Entrevista a José Poças director de infecciologia do Hospital Setúbal

May be an image of 1 person and text that says "SOCIEDADE fevereiro 2021 José Poças: "Estamos a tratar dos doentes de forma indigna" diretor do Serviço de Infecciologia do Centro Hospitalar de Setúbal ex-coordenador da Comissão de Crise da Covid 19 nesta unidade confessa nesta entrevista que há muita gente a a morrer nos hospitais sem que os médicos tenham tempo ou meios para os acudir."
Extracto de entrevista, onde fica clarissimo que a morte por doenças respiratórias sazonais faz parte da vida. Que não é o virus que mata mais, são as regras estúpidas que destroem tudo, o medo, a necessidade de não ser acusado de negacionismo ou de “matar”. Classes de profissionais que negam o seu dever. Os hospitais não tem tempo nem meios porque estão a exigir que pessoas sem esperança de vida sejam “salvas” que seja negado o papel do anjo da misericórdia chamado gripe.
SOL: Nesse cenário, sem tempo e sem meios, há doentes que morrem?
A opção de se trocar uma vida por outra sempre se fez, só que agora acontece de uma forma mais concentrada. Quem disser o contrário é porque não trabalhou em certos sítios. Eu trabalhei três anos em cuidados intensivos, já reanimei 103 pessoas, já fui chefe de equipa e diretor da urgência durante 30 anos. Sei por experiência própria o que estou a dizer. O que aconteceu com aquele doente, a quem eu acabei por arranjar uma vaga na enfermaria, foi motivado pela conjunção da pressão e da oportunidade, o que é quase uma roleta russa. Podia haver ali gente em pior estado, mas não há tempo para ponderar. Portanto, os doentes que escapam à morte, neste sentido, já estão a ser escolhidos. Mas mais vale fazer, do que não fazer nada. Aliás, quando terminei o turno deixei lá várias pessoas que considero que o crime foi terem-nas levado para o hospital.
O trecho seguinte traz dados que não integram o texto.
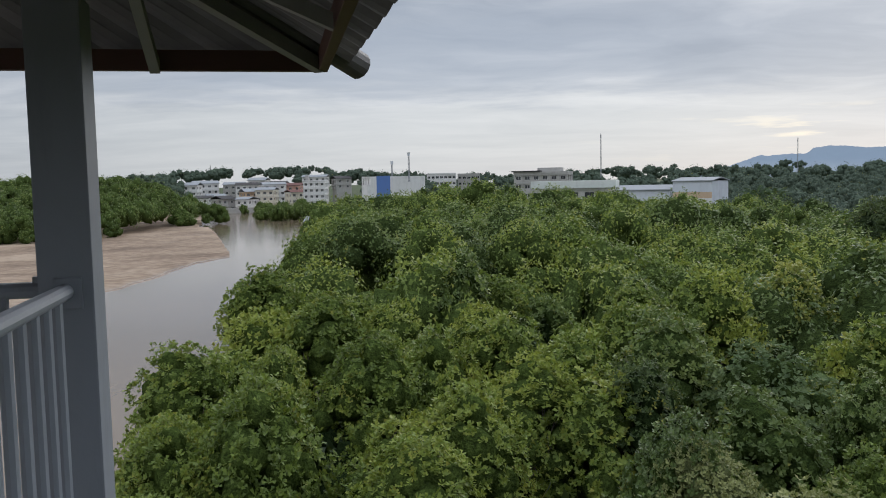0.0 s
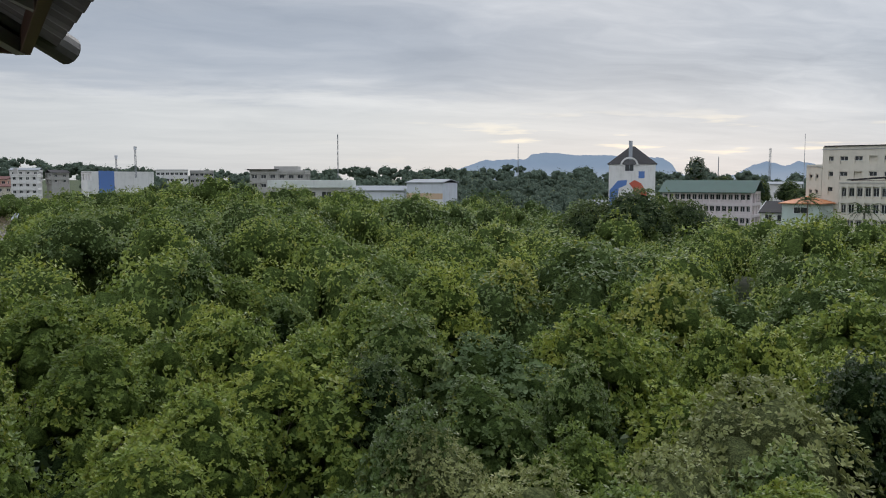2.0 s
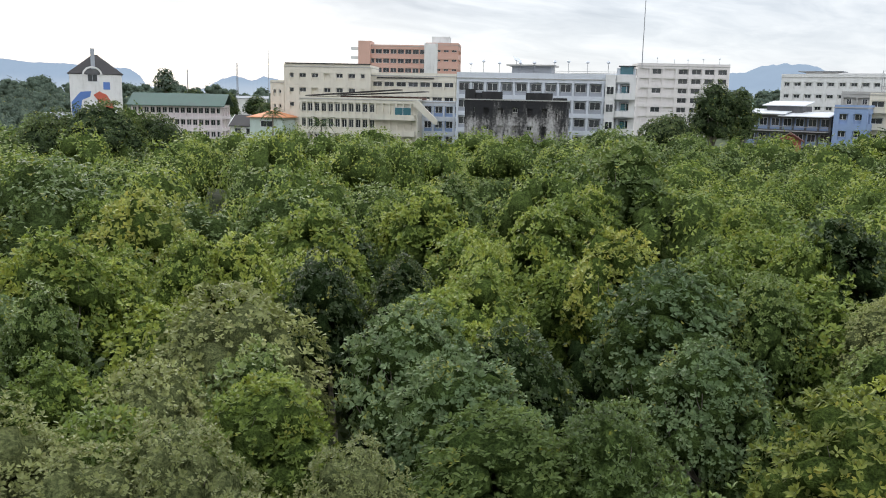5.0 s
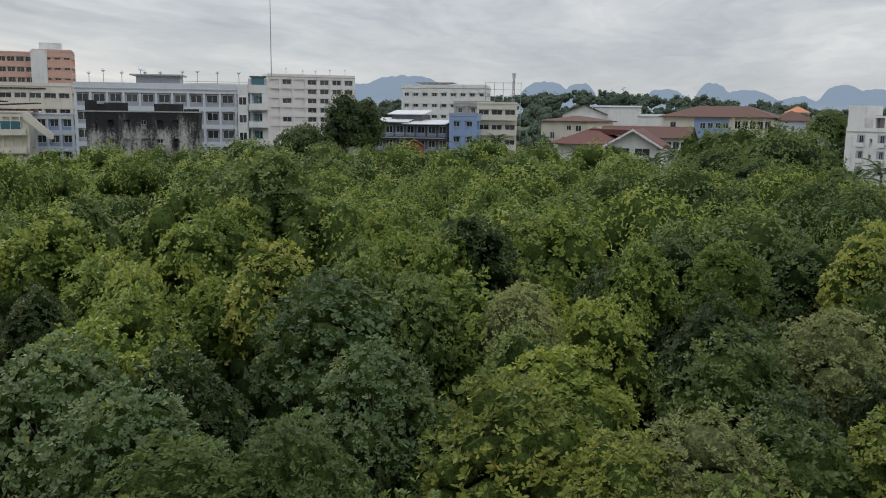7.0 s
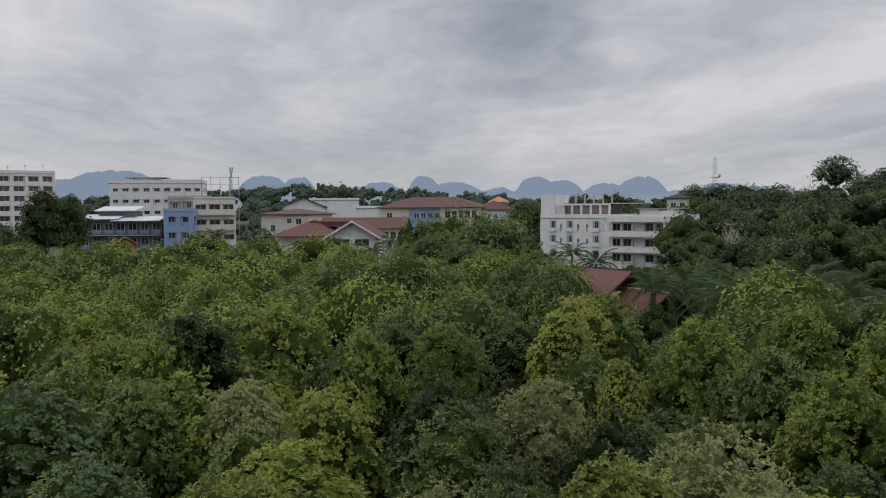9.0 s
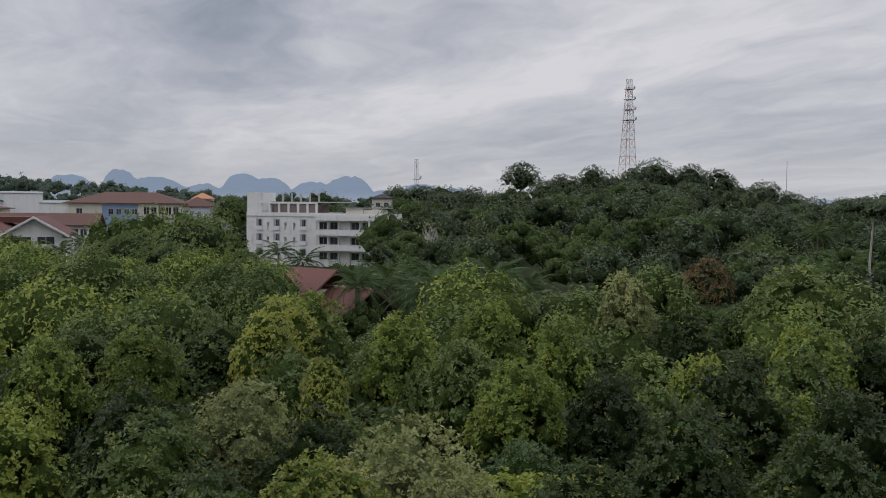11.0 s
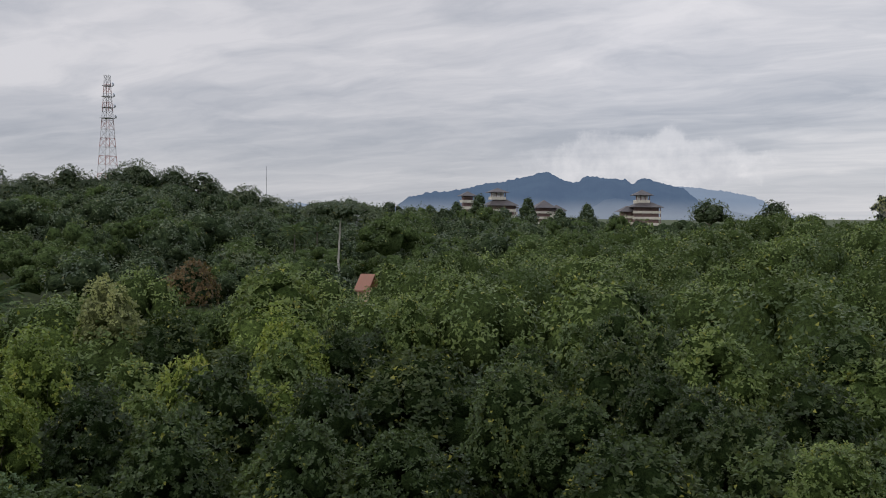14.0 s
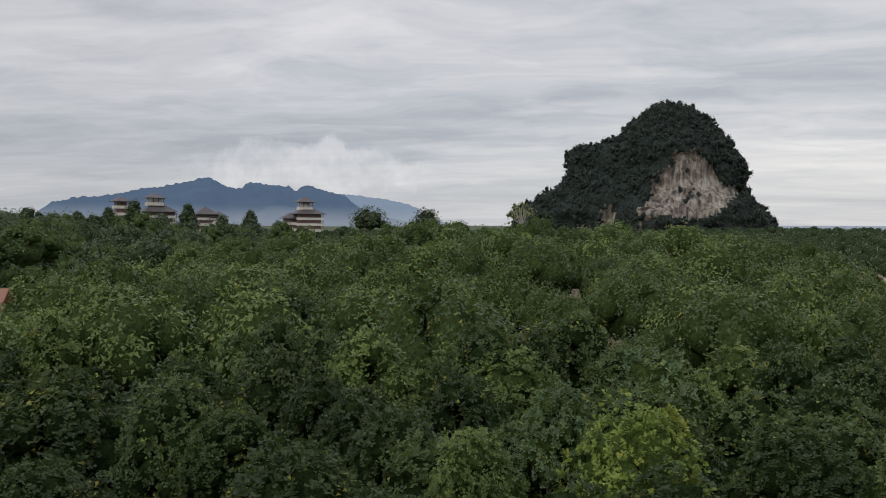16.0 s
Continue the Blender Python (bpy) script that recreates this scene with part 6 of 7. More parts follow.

SOL: O que quer dizer com isso?
O que mais me choca é receber doentes que chegam ao hospital apenas para que se reconheça o seu óbito. Porque há idosos nos lares, pessoas com 90 e tal anos, acamadas, com escaras, que entram em paragem cardíaca, mas como ainda estão vivas e não se sabe se são covid ou não, em vez de as deixarem sossegadinhas nas suas camas, ligam para a linha SNS 24. As decisões de quem lá está, são cegas. Como ninguém se quer responsabilizar e acham que se deve dar o benefício da dúvida, em vez de deixarem estes idosos sossegadinhos nas suas camas, mandam-nos para o hospital, com indicação para reanimação. Isto aconteceu-me há dois dias, por duas vezes. Vieram com os bombeiros, que têm alguns conhecimentos em reanimação e tentaram tudo para os manter vivos, e chegaram agonizantes. É evidente que eu mandei logo suspender as manobras cardiorrespiratórias. Começar já é um crime.
SOL: E quem é que devia de assumir essa responsabilidade?
A morte é um tema que deve ser discutido entre o médico e o doente. Nestes casos, se os familiares fossem informados, pelo médico de família ou do lar, sobre o verdadeiro estado daqueles utentes e do sofrimento suplementar que se lhes está a infligir, seriam eles a decidir. A minha mãe está num lar, ainda se mexe e come pela própria mão. Mas já deixou a sua vontade escrita de que não quer ser reanimada. Por isso, no lar, toda a gente sabe que, se lhe acontecer alguma coisa, chamam-me, que eu passo o certificado de óbito.
SOL: E se isso acontecer no hospital qual é o procedimento?
É feito pelo médico assistente. E, se ele tiver dúvidas, fala com o diretor de serviço ou com a Comissão de Ética. E é obrigatório que se coloque no processo clínico do doente se ele tinha ou não indicações para a reanimação cardiorrespiratória. Alguém me consegue explicar qual é a dignidade de uma pessoa vir em dificuldade respiratória, a morrer, ao frio, numa maca, para o hospital?
SOL: São casos que acontecem mais nesta situação de pandemia?
Agora, até os cadáveres são enviados para o hospital. No meu último turno, tive de fazer a admissão administrativa de dois cadáveres. Isto é muito pesado para um médico. É o procedimento normal de um doente que ali morre. Pede-se a zaragatoa, para ver se está covid ou não. Depois, dá-se alta e a seguir o certificado de óbito. Isto porque uma pessoa não pode ser enterrada sem se saber se é positivo ou negativo. Está-se a complexificar o processo. Antes, era o médico de família ou o delegado de saúde que tratavam disso. É tempo que um médico perde enquanto há quem precise da sua ajuda para viver.